Records from a data source
>> Begin

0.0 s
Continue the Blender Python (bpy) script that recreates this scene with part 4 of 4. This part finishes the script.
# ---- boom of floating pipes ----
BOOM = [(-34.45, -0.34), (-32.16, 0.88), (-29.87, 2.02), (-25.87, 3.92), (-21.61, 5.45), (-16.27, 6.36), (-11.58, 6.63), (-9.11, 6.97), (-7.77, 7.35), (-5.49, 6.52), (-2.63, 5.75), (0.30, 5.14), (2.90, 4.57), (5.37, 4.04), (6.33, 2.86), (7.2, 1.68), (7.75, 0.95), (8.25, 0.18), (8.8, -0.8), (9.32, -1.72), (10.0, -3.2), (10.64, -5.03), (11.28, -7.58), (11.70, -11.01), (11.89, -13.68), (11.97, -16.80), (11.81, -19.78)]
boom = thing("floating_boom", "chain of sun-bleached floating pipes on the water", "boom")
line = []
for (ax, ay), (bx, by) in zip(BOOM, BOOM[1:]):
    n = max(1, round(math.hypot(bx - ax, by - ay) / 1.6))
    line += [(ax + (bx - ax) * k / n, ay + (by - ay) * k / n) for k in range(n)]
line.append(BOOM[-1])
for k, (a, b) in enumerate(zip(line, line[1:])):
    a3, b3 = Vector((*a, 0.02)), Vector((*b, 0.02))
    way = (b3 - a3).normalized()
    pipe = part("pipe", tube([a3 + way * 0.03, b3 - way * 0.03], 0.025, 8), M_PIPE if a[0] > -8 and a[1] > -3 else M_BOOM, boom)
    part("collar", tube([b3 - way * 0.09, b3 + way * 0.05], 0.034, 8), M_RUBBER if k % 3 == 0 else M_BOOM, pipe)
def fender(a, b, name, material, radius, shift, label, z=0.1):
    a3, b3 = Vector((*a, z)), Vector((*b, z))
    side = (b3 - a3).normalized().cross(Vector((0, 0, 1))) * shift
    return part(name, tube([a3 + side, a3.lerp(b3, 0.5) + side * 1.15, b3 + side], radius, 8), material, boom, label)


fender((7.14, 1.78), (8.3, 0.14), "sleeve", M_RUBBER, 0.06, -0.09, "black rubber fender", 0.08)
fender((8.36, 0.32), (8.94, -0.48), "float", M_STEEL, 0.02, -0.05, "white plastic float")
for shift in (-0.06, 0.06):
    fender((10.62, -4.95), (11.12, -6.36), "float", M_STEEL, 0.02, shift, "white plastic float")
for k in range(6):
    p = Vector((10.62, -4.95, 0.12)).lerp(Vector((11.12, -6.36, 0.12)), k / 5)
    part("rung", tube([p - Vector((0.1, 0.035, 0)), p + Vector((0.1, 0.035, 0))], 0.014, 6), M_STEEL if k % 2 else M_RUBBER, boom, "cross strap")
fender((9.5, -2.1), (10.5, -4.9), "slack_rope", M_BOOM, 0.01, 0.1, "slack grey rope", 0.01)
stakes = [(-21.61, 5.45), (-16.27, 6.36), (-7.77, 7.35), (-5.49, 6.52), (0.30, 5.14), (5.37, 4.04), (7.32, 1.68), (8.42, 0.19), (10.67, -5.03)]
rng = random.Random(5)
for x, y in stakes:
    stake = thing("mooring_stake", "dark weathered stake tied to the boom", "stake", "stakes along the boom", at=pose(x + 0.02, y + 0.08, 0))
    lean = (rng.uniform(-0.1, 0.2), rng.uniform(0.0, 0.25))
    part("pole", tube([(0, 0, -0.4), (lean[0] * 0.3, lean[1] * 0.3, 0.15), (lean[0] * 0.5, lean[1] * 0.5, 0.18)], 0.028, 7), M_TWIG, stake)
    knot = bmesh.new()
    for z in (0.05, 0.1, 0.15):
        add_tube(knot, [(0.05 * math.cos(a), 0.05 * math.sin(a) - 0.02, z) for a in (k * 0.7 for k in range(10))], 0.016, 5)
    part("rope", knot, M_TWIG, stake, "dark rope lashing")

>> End
>> Begin

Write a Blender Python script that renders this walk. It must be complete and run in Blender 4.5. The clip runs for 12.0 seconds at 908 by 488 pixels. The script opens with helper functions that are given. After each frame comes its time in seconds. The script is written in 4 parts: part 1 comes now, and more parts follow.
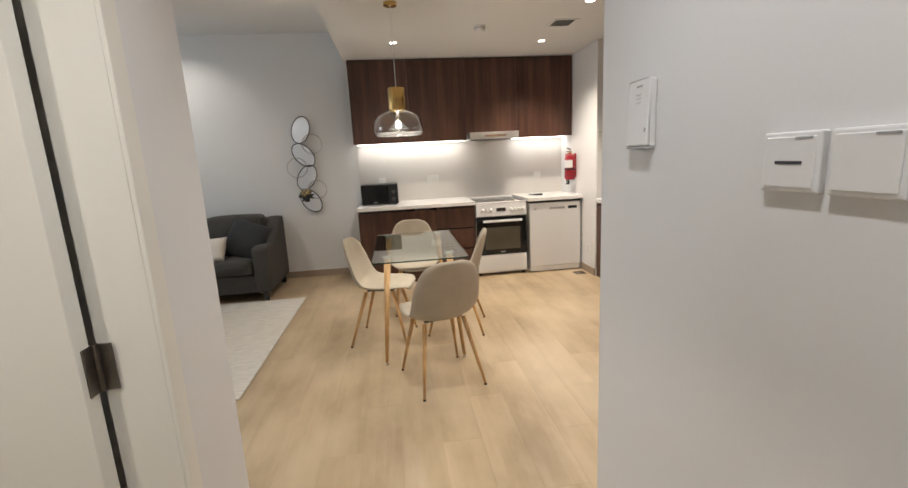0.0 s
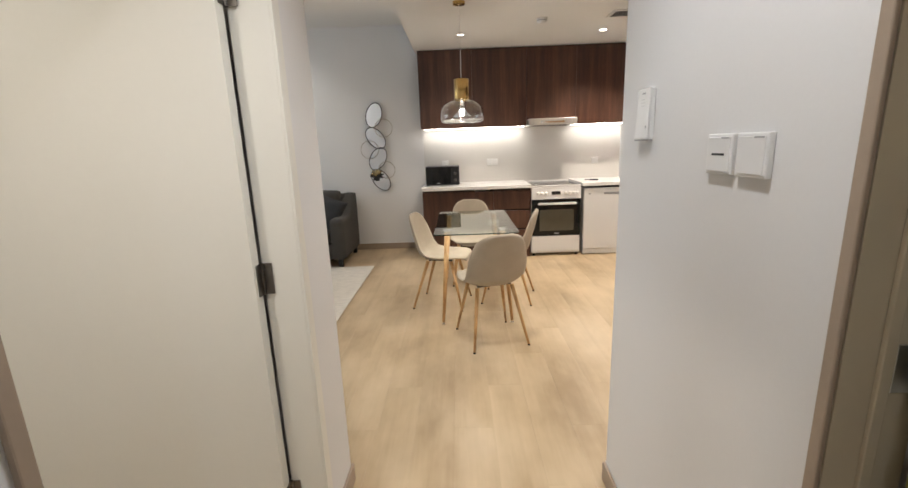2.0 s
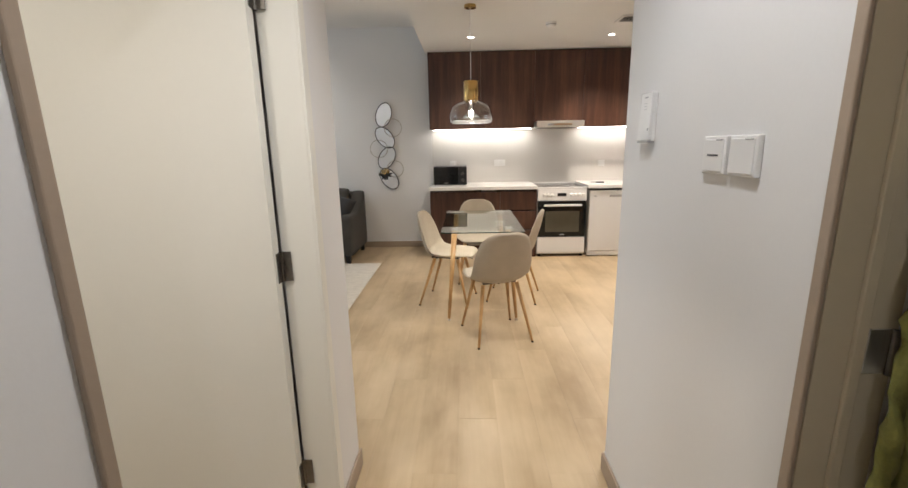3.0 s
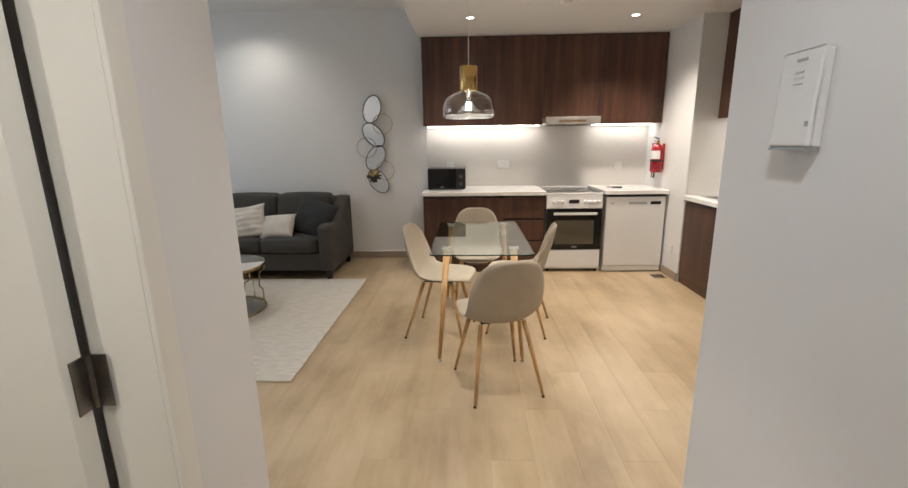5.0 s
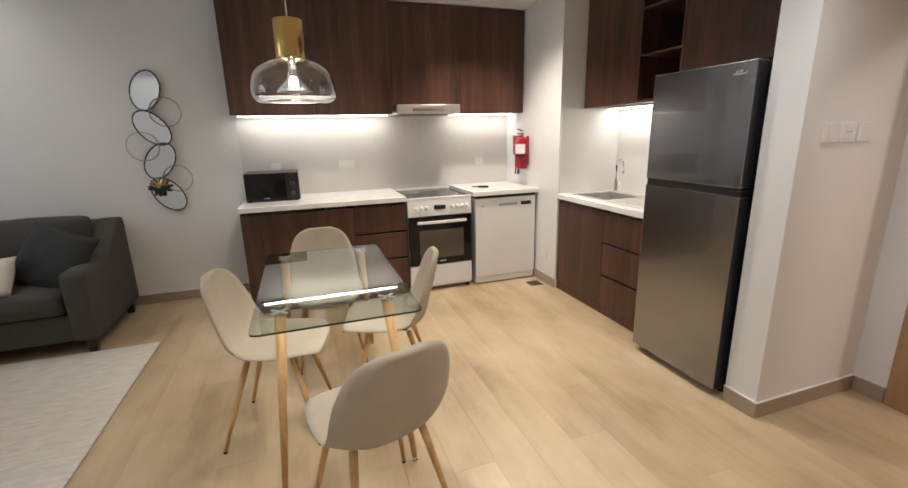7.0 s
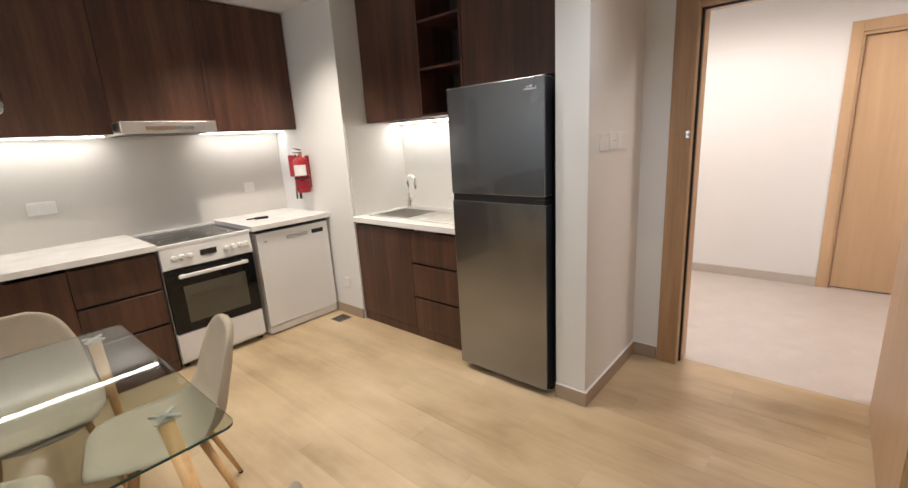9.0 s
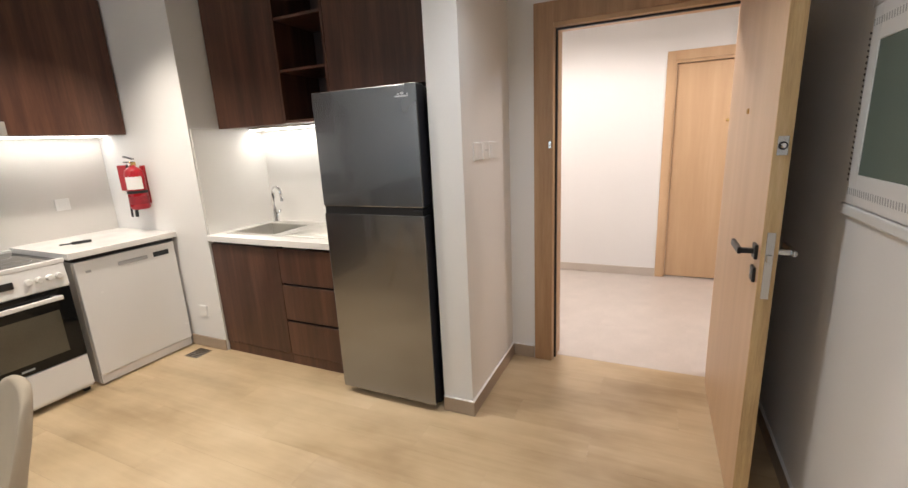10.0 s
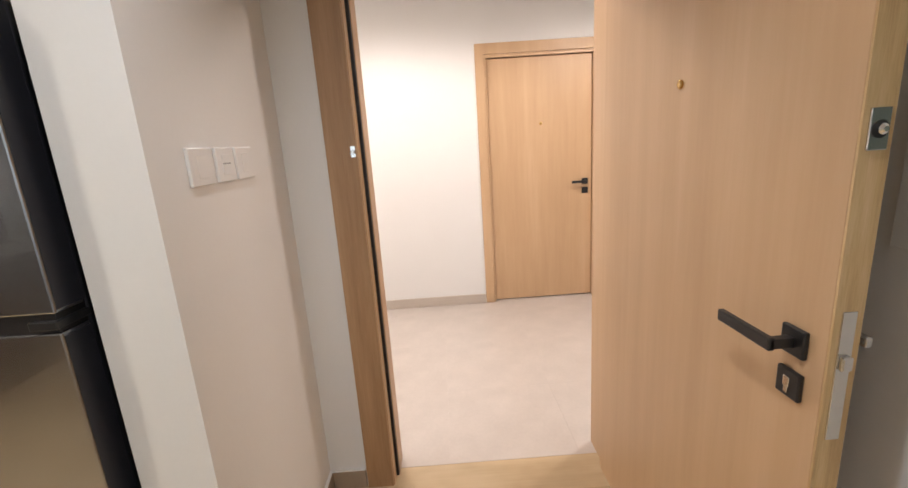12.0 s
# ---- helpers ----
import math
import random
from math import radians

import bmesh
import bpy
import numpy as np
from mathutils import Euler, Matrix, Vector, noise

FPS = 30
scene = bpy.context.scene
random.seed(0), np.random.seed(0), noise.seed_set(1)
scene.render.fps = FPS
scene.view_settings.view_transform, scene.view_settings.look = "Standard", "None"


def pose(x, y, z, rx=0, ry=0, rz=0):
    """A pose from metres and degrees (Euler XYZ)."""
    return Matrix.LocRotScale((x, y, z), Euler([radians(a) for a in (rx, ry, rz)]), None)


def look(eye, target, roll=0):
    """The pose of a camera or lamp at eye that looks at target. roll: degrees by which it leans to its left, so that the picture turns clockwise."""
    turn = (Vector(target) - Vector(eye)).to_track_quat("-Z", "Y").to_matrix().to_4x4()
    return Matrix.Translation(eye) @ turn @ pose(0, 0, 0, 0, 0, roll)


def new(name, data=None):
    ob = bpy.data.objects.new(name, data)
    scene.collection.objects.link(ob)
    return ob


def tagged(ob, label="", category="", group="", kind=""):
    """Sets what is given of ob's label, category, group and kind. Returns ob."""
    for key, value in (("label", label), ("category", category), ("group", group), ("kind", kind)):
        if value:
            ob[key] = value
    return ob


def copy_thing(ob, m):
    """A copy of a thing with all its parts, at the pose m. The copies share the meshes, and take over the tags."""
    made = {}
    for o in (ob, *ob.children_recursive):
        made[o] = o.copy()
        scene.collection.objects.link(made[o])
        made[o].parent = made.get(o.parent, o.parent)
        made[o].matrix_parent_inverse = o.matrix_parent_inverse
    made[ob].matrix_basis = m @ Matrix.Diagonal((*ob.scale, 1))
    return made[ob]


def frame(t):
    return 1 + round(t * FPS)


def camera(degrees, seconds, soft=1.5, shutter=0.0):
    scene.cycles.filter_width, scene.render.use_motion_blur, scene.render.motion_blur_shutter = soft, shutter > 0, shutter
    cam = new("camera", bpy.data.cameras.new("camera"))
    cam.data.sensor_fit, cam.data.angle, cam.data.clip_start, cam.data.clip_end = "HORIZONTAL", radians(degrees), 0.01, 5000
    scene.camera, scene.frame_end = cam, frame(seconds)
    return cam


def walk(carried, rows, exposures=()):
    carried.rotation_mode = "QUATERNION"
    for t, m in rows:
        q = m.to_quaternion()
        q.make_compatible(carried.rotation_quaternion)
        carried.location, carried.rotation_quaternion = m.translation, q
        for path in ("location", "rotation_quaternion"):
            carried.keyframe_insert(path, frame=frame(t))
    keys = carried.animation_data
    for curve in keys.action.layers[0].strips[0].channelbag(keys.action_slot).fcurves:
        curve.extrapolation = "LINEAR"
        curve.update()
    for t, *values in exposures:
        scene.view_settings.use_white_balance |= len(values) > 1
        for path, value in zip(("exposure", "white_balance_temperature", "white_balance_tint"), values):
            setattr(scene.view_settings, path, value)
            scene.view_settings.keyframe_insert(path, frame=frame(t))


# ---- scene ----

>> End

* Work to be completed *
Read through the lines above and collect those that contain the string "import".

* Task answer *
import math
import random
from math import radians
import bmesh
import bpy
import numpy as np
from mathutils import Euler, Matrix, Vector, noise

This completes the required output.